|21 Nov 2022
|2015 Finalists Global Teacher Prize
In 2001, Kiran set up her own school in Ahmedabad, India. She had found that modern education places insufficient emphasis upon imagination, emotional well-being and choice, and that a new paradigm was needed in which pupils creatively explore the world, develop themselves and care for others.
Central to Kiran’s teaching method is a simplified Design Thinking approach that leads students to understand empathetically rather than just intellectually, and puts academic learning into a real-world context. This in turn encourages collaboration and the creation of future ‘citizen leaders’ who make a positive impact on the world around them.
For instance, ninth grade students learning about the water filtration process visit low-income communities to find out about the quality of drinking water available there. They then use the knowledge learned in the classroom to build prototypes of water filtration machines that can be used by the community members.
The success of this teaching approach is born out in the ASSET Results, a national assessment for schools in India, where Riverside students have consistently outperformed the top 10 schools in Math, Science and English. Riverside School has been ranked the No.1 Day School in Gujarat for several years and was ranked No. 3 Day School in India by Education World in 2013.
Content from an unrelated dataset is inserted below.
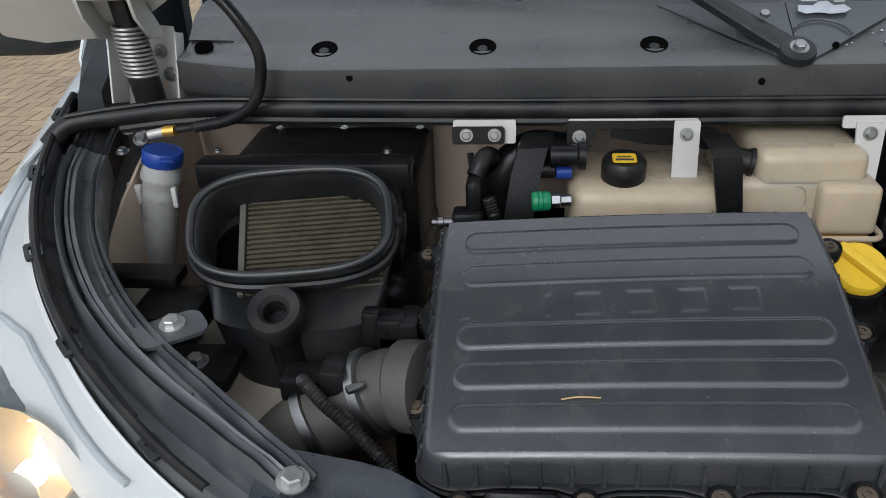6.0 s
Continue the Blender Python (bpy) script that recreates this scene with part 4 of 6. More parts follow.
for s in (-1, 1):
    part("cowl_end", loft([[Vector((s * x, y, z)) for x, z in ((.835, 1.27), (.835, h), (.86, h + .012), (w, h - .01), (w + .012, h - .05), (w, 1.27))] for y, h, w in ((.70, 1.312, .868), (.76, 1.345, .885), (.84, 1.385, .90), (.95, 1.41, .905), (1.0, 1.42, .90))]), BUMPP, cowl, "black plastic cowl corner")
seal = part("bonnet_seal", tube(sealp, .013, 12), RUBBER, van, "black rubber bonnet seal along the cowl")
part("seal_lip", tube([(x, y - .004, z - .014) for x, y, z in sealp[2:-2]], .006, 8), RUBBER, seal)
part("seal_edge", tube([(x, y - .007, z + .0125) for x, y, z in sealp[1:-1]], .0032, 8), RUBBER, seal)

# windscreen, header and pillars
PILLAR = mat("grey_pillar_trim", (.10, .11, .115), .5, vary=.08)
wb = [(-.87, .98, 1.405), (-.60, .86, 1.402), (0, .805, 1.400), (.60, .86, 1.402), (.87, .98, 1.405)]
wt = [(-.80, 1.50, 2.052), (-.50, 1.43, 2.070), (0, 1.40, 2.081), (.50, 1.43, 2.070), (.80, 1.50, 2.052)]
screen = part("windscreen", between(wb, wt, 24, 12, lambda p: p + Vector((0, -.025 * math.sin(math.pi * (p.z - 1.4) / .66), 0))), GLASS, van, "tinted windscreen reflecting the grey sky")
screen.visible_shadow = False
part("screen_band", between([(x, y - .004, z + .002) for x, y, z in wb], [(x, y + .004, z + .012) for x, y, z in wb], 24, 2, lambda p: p + Vector((0, -.004, 0))), PILLAR, screen, "grey edge band")
for s in (-1, 1):
    part("pillar_trim", tube([(s * .885, .96, 1.38), (s * .875, 1.15, 1.62), (s * .842, 1.38, 1.90), (s * .815, 1.50, 2.04)], .022, 8, flat=1.3), PILLAR, van)
part("screen_sensor", rbox(-.05, .05, 1.36, 1.40, 1.90, 2.03, .01), DARK, van)
for s, x0 in ((-1, -.55), (1, .60)):
    part("windscreen_sticker", rbox(x0, x0 + .09, 1.425, 1.428, 1.965, 2.03, 0, m=None), PAPER, screen)
# cabin behind the glass
part("dashboard", rbox(-.82, .82, 1.02, 1.5, .95, 1.36, .05, 3), BLACKP, van)
for x in (-.45, .30, .62):
    part("cab_seat", merge(rbox(x - .22, x + .22, 2.0, 2.2, .9, 1.62, .06, 3), rbox(x - .13, x + .13, 2.03, 2.15, 1.60, 1.85, .05, 3)), BUMPP, van)
part("bulkhead", rbox(-.88, .88, 2.42, 2.46, .5, 2.1, .01), BUMPP, van)
# cab and load box
rows = []
for y, t, c in ((1.45, 2.050, .850), (1.50, 2.11, .850), (1.60, 2.22, .842), (1.75, 2.36, .822), (1.90, 2.50, .798), (1.98, 2.56, .785), (2.06, 2.595, .778), (2.25, 2.63, .775), (3.0, 2.66, .78), (6.6, 2.66, .78)):
    half = [(.90, 1.95), (.875, 2.05), ((c + .875) / 2, (t + 2.02) / 2), (c + .012, t - .08), (c - .01, t - .025), (c - .06, t), (c - .25, t + .022), (c * .3, t + .034)]
    rows.append([Vector((-x, y + .05 * (x / .8) ** 2 * (y < 2), z)) for x, z in half] + [Vector((0, y, t + .036))] + [Vector((x, y + .05 * (x / .8) ** 2 * (y < 2), z)) for x, z in half[::-1]])
roof = part("high_roof", sheet(rows, 0.004), WHITE, van, "white high roof")
for s in (-1, 1):
    part("roof_bead", tube([(s * .80, 1.56, 2.12), (s * .755, 1.80, 2.36), (s * .71, 1.98, 2.52)], .010, 8), WHITE, roof)
rows = []
for s in (-1, 1):
    side = [[Vector((s * x, y, z)) for x, z in ((.90, 1.96), (.955, 1.6), (.985, 1.25), (.99, .9), (.985, .55), (.95, .42))] for y in (1.46, 1.8, 2.6, 4.2, 6.6)]
    part("body_side", sheet(side, 0.004), WHITE, van)
    door = [[Vector((s * x, y0 + dy, z)) for x, z, y0 in ((.865, 1.96, 1.42), (.93, 1.6, 1.08), (.975, 1.3, .92), (.985, .95, .95), (.98, .6, 1.3))] for dy in (0, .2, .45)]
    part("cab_door", sheet(door, 0.004), WHITE, van)
part("rear_wall", rbox(-.95, .95, 6.58, 6.6, .45, 2.6, 0), WHITE, van)
part("load_floor", rbox(-.95, .95, 1.4, 6.6, .42, .5, 0), BUMPP, van)
ant = part("antenna", tube([(-.634, 1.617, 2.225), (-.634, 1.625, 2.45), (-.634, 1.635, 2.665)], .0036, 8), BLACKP, van, "thin black rod antenna")
part("antenna_base", lathe([(.020, -.012), (.020, 0), (.016, .016), (.007, .03), (0, .032)], (-.634, 1.612, 2.212), (0, -.5, .87), 18), BLACKP, ant)
for x, w in ((-.205, .013), (-.107, .034), (.01, .034), (.118, .036), (.224, .034), (.33, .03)):
    part("edge_stud", rbox(x - w, x + w, skin_top(x) - .006, skin_top(x) + .012, -.034, -.010, .006, 3, m=BON), WHITE, bonnet)

# mirrors
for s in (-1, 1):
    mm = Matrix.Translation((s * 1.135, 1.09, 1.475))
    rings = [[mm @ Vector((x * k, y * k, z)) for x, y in rect(-.101, .101, -.085, .085, .048, 6)] for z, k in ((.194, .50), (.192, .66), (.182, .80), (.160, .89), (.11, .945), (.03, .975), (-.004, .985), (-.010, 1.025), (-.020, 1.035), (-.028, 1.0), (-.034, .985), (-.075, .985), (-.112, .990), (-.118, 1.025), (-.128, 1.030), (-.136, .995), (-.160, .95), (-.184, .87), (-.195, .74), (-.197, .5))]
    mirror = part("door_mirror", loft(rings), BUMPP, van, "black door mirror housing")
    part("mirror_seam", tube([mm @ Vector((x * .988, y * .988, -.072)) for x, y in rect(-.101, .101, -.085, .085, .048, 6)], .0022, 6, 1, True), DARK, mirror)
    part("mirror_arm", tube([(s * .96, 1.10, 1.335), (s * 1.04, 1.09, 1.330), (s * 1.10, 1.09, 1.335)], .026, 10), BUMPP, mirror)
    part("mirror_arm", tube([(s * .95, 1.12, 1.450), (s * 1.06, 1.09, 1.448)], .018, 10), BUMPP, mirror)
    part("side_indicator", rbox(s * 1.222 - .008, s * 1.222 + .012, 1.03, 1.07, 1.300, 1.335, .006), AMBERLENS, mirror, "amber side indicator")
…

Based on extensive research, Kiran has developed a Design for Change curriculum for middle school students, which is being piloted in 64 schools in India and 5 schools in Spain, Peru, USA and Taiwan. The related Design for Change (DFC) School Challenge was initiated in 2009 and has since spread to over 35 countries, challenging children to design and implement solutions to problems they see around them. DFC has a collection of over 10,000 stories of change by children across the globe.
Her Riverside School has also had an effect on the wider community through the ‘aProCh’ (a Protagonist in every Child) program, which is a city project promoting the celebration of childhood. Many schools in India have been inspired by this initiative, and aProCh has supported the implementation of these programs in five cities across the country, impacting over 50,000 children since 2007.
Kiran became an Ashoka Fellow in 2008 and was honoured with the Patricia Blunt Koldyke Fellowship 2013 in Social Entrepreneurship. Her Design for Change initiatives won the INDEX – Design to Improve Life Award in 2011 and The Rockefeller Foundation Youth Innovation Award in 2012. aProCh won the Ashoka American Express ‘Serve2Gether’ Consultancy Award in 2013.
If awarded the Prize, Kiran would use the funds to conduct Design Thinking workshops for teachers on a much larger scale, make videos and documents available to teachers via a new online platform, TeacherED, and support further research.